- Task goal -
Copy out the listing that follows, exact in every word, and skip the images.

** Begin Data block **

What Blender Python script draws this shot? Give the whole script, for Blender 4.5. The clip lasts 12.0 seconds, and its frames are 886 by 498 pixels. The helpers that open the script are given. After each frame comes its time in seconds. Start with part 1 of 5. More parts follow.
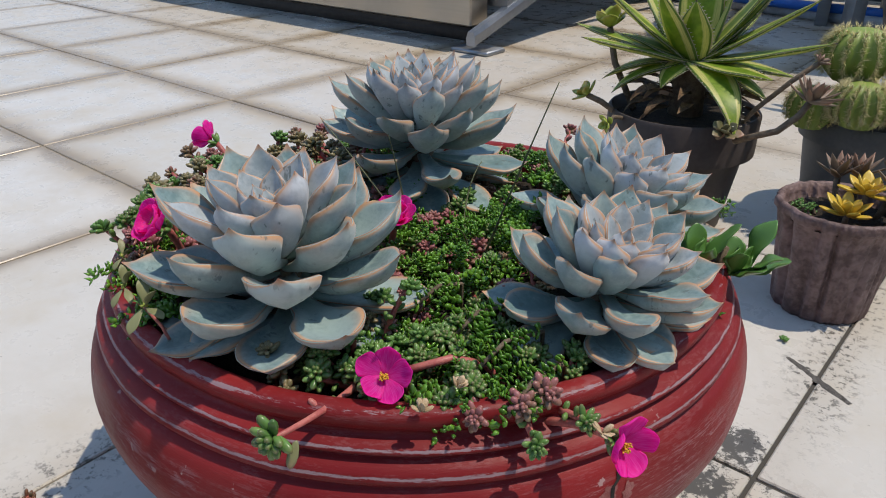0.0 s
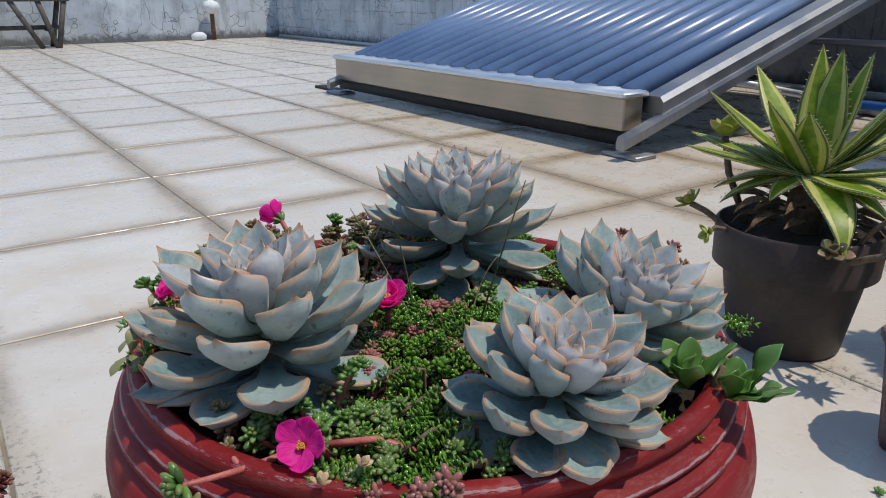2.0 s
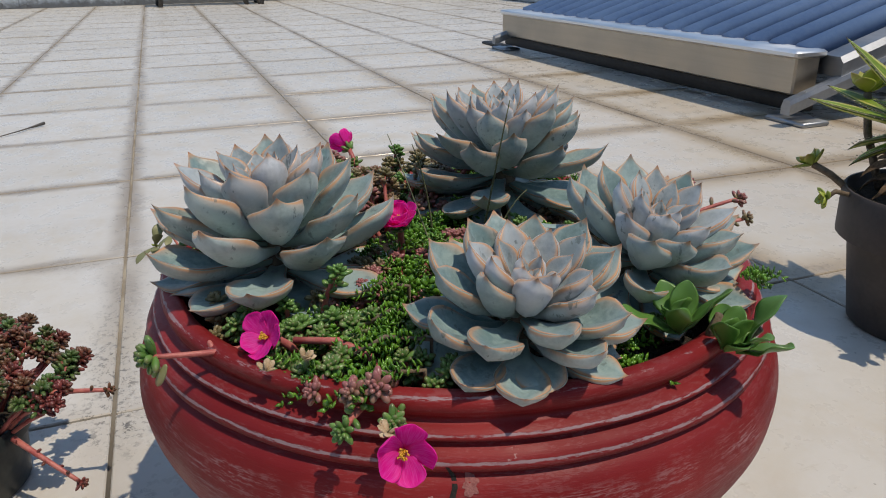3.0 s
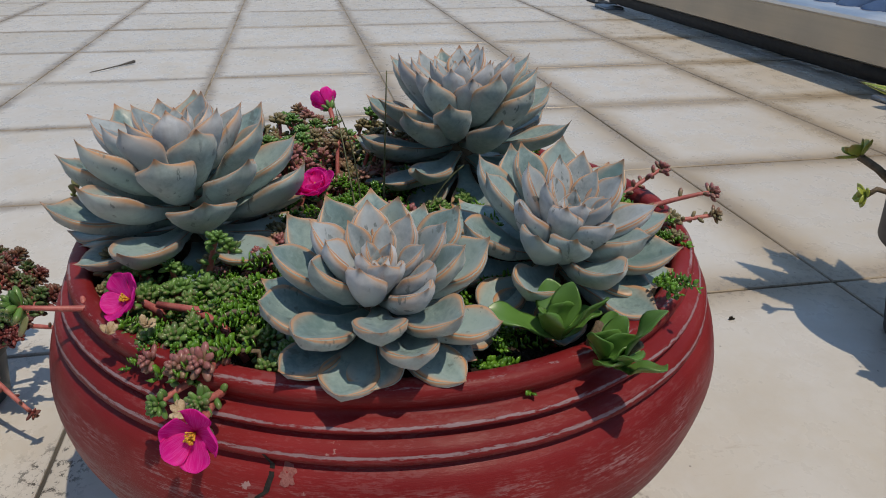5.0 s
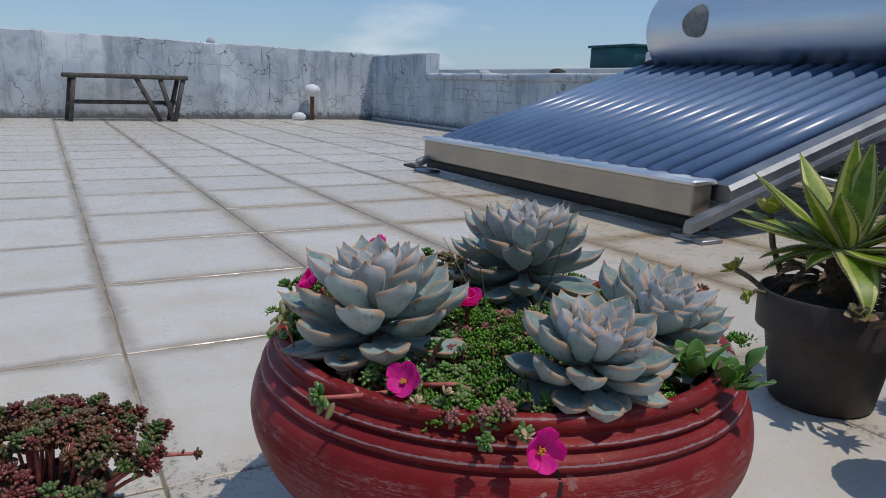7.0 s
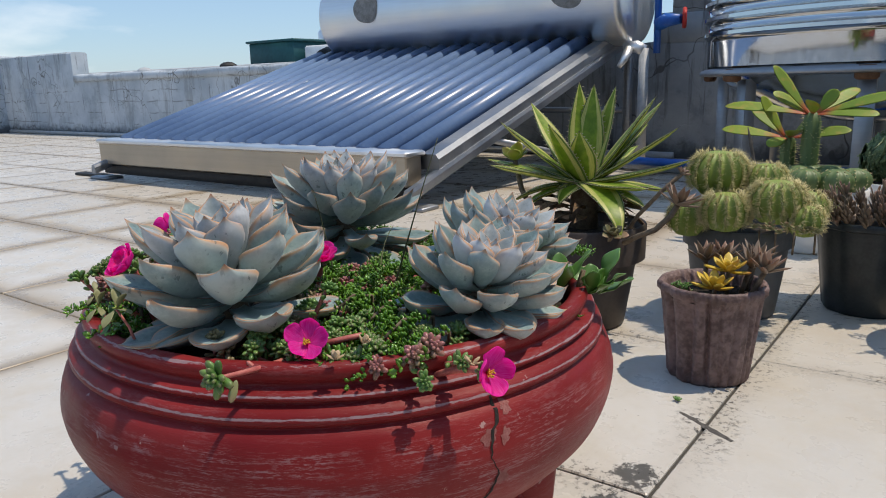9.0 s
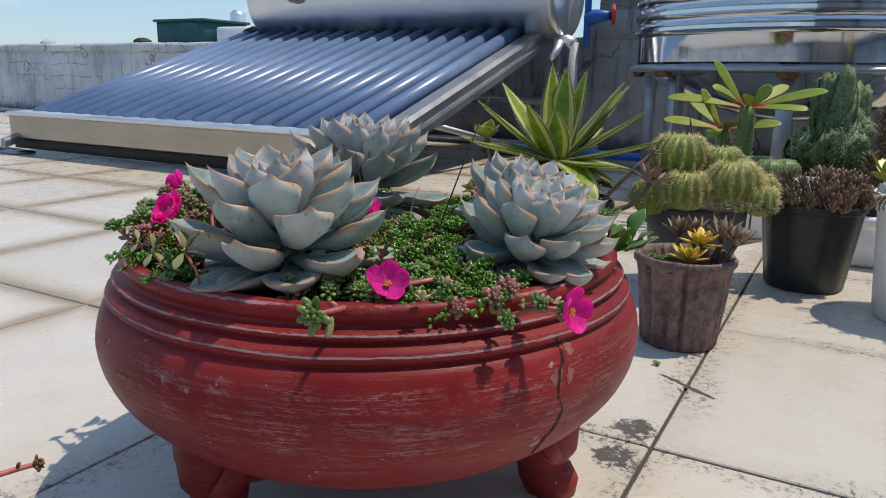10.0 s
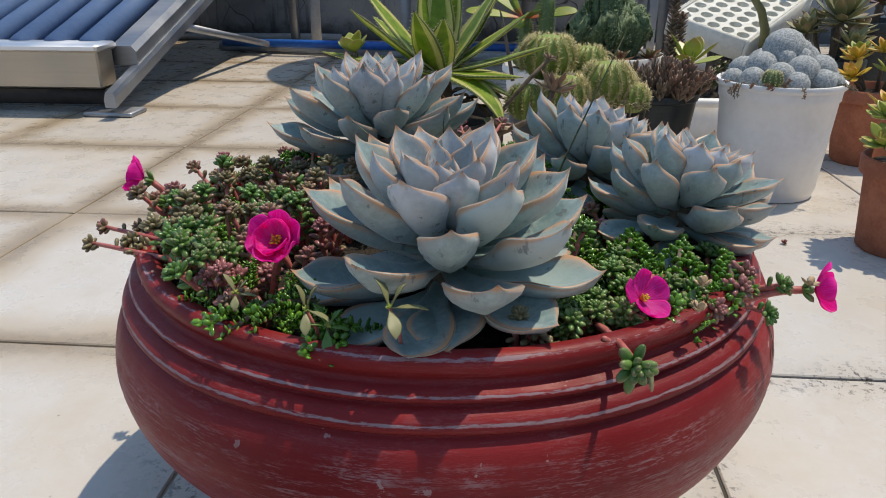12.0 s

** End Data block **

- Solution for this exercise -
What Blender Python script draws this shot? Give the whole script, for Blender 4.5. The clip lasts 12.0 seconds, and its frames are 886 by 498 pixels. The helpers that open the script are given. After each frame comes its time in seconds. Start with part 1 of 5. More parts follow.
0.0 s
2.0 s
3.0 s
5.0 s
7.0 s
9.0 s
10.0 s
12.0 s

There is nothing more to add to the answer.